Israel offers hope of airport link to 2m Gaza residents

RAMALLAH: Israel is considering allowing 2 million residents of the Gaza Strip to use Ramon Airport in the Negev desert, which is due to be officially opened to Palestinians from the West Bank from Saturday.

Israeli sources told Arab News that the US pressured Israel during the last Sharm El-Sheikh summit on March 19 to permit Palestinians to use the airport, located near the Red Sea resort city of Eilat.

Twice-weekly flights from the airport on Mondays and Thursdays will operate to destinations in Turkiye and will be limited to West Bank families. Men above 40 who hold a Palestinian passport will be allowed to pass through the airport.

If agreed, it will be a significant boon for Gazans who currently have to cross the Rafah land border and drive four hours through the Sinai desert to Cairo airport, their only connection with the outside world.

An official request has been submitted to Shin Bet to enable Gazans to pass through Ramon, and a senior Israeli source who asked not to be named told Arab News that the security agency is almost certain to agree.

Israel bombed and destroyed Gaza International Airport in December 2001.

A Palestinian politician from Gaza, who declined to be named, told Arab News that residents “need any solution” to the travel problem.

“According to the Oslo agreement, Palestinians should be able to travel through any Israeli airport and crossing they wish,” he said.

Jamal Zaqout, a political analyst from Gaza, told Arab News that “the time has come to lift the blockade completely on the Gaza Strip, and to establish a single authority that defends the interests of its residents in their movement through crossings and airports, their livelihood, and the rest of their lives.”

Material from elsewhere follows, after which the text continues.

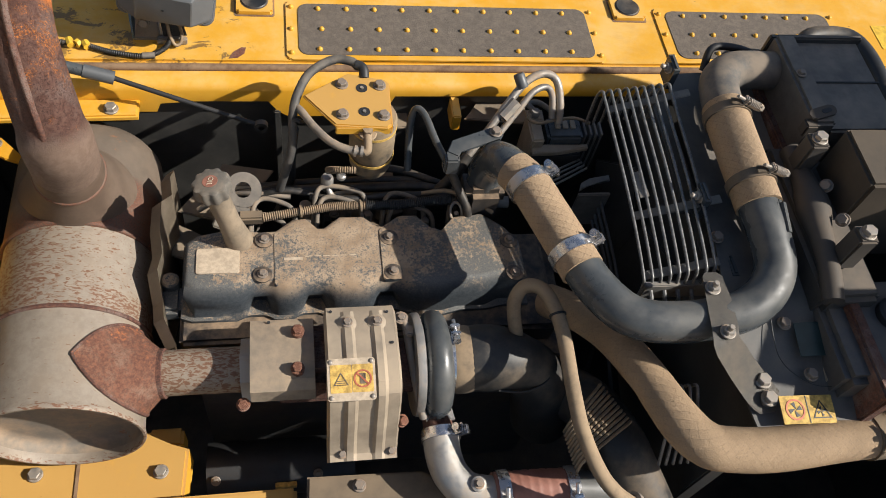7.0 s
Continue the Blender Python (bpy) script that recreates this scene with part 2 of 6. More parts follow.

Israel opened Ramon Airport to Palestinian travelers from the West Bank in August last year, but backtracked following pressure from Jordan shortly before the Israeli elections three months later.

Officials described the two flights taking West Bank Palestinians to Istanbul and Antalya as “historic, unprecedented and a dream come true.”

Jordan opposed Ramon’s operation because it feared Palestinians from the West Bank would stop using Queen Alia International Airport, near Amman, resulting in a substantial financial loss.

According to Palestinian sources, Turkiye’s Pegasus Airlines suspended flights from Ramon after being told by Jordanian authorities that its fleet would not be welcome in Jordan if it continued to operate flights from the airport.

Other airlines are believed to have been invited to fill the vacuum left by Pegasus’ departure.

At the last Sharm El-Sheikh summit, the US called for travel facilities, including Ramon Airport and the Allenby bridge crossing spanning the Jordan River, to be made available to Palestinians from April.

Jordanian authorities collect up to $14 million annually from Palestinians entering the country and stand to lose a substantial portion of that money if large numbers begin to use Ramon Airport.

Jordan earlier said the airport’s establishment violated its airspace and international law. In 2019, Jordan submitted an official complaint to the International Civil Aviation Organization.

Israel opened the airport, which is 340 km from Jerusalem and the second largest in the country after Ben Gurion, in 2019 at a cost of $500 million.

With no airport in the West Bank, Queen Alia airport in Jordan remains the main gateway to the world for Palestinians, including President Mahmoud Abbas.

However, the Palestinian Authority has rejected the idea of ​​Palestinians traveling through Ramon Airport, saying it is a sovereign matter and that no consultations have taken place.

Meanwhile, on Wednesday, Israel allowed dozens of residents from the Gaza Strip to pray at Al-Aqsa Mosque in Jerusalem during Ramadan — a first since 2016 when the program was suspended.

Worshippers traveled by bus via the Erez crossing to Jerusalem and returned to Gaza later in the day.